◆ Data block
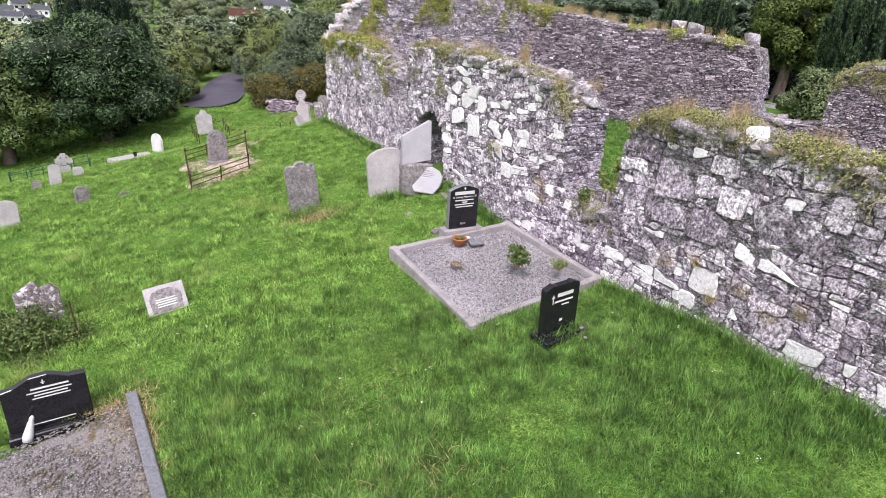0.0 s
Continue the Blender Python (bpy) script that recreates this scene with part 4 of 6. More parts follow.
def clods(parent, corners, count, size, mat, seed):
    """Crumbs of earth and small stones strewn over a bed."""
    rc = np.random.default_rng(seed)
    spots = []
    for _ in range(count):
        s, t = rc.random(), rc.random()
        x = (corners[0][0] * (1 - s) + corners[1][0] * s) * (1 - t) + (corners[3][0] * (1 - s) + corners[2][0] * s) * t
        y = (corners[0][1] * (1 - s) + corners[1][1] * s) * (1 - t) + (corners[3][1] * (1 - s) + corners[2][1] * s) * t
        r = size * (0.4 + rc.random() ** 2 * 1.4)
        spots.append(((x, y, gz(x, y) + 0.06), (r, r * 0.8, r * 0.55)))
    part("loose_earth", rocks_mesh("loose_earth", spots, rc, mat), parent=parent)["kind"] = "stuff"


# railed plot with a wheel-headed stone, on bare dry earth
C1 = [(4.95, 19.75), (6.9, 19.75), (7.35, 22.1), (5.2, 22.1)]
pl = thing("railed_grave", "bare dry earth grave inside a low rusted iron rail", "grave plot")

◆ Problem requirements
Copy all the data exactly as written, but skip any picture.

◆ Exercise result
0.0 s
Continue the Blender Python (bpy) script that recreates this scene with part 4 of 6. More parts follow.
def clods(parent, corners, count, size, mat, seed):
    """Crumbs of earth and small stones strewn over a bed."""
    rc = np.random.default_rng(seed)
    spots = []
    for _ in range(count):
        s, t = rc.random(), rc.random()
        x = (corners[0][0] * (1 - s) + corners[1][0] * s) * (1 - t) + (corners[3][0] * (1 - s) + corners[2][0] * s) * t
        y = (corners[0][1] * (1 - s) + corners[1][1] * s) * (1 - t) + (corners[3][1] * (1 - s) + corners[2][1] * s) * t
        r = size * (0.4 + rc.random() ** 2 * 1.4)
        spots.append(((x, y, gz(x, y) + 0.06), (r, r * 0.8, r * 0.55)))
    part("loose_earth", rocks_mesh("loose_earth", spots, rc, mat), parent=parent)["kind"] = "stuff"


# railed plot with a wheel-headed stone, on bare dry earth
C1 = [(4.95, 19.75), (6.9, 19.75), (7.35, 22.1), (5.2, 22.1)]
pl = thing("railed_grave", "bare dry earth grave inside a low rusted iron rail", "grave plot")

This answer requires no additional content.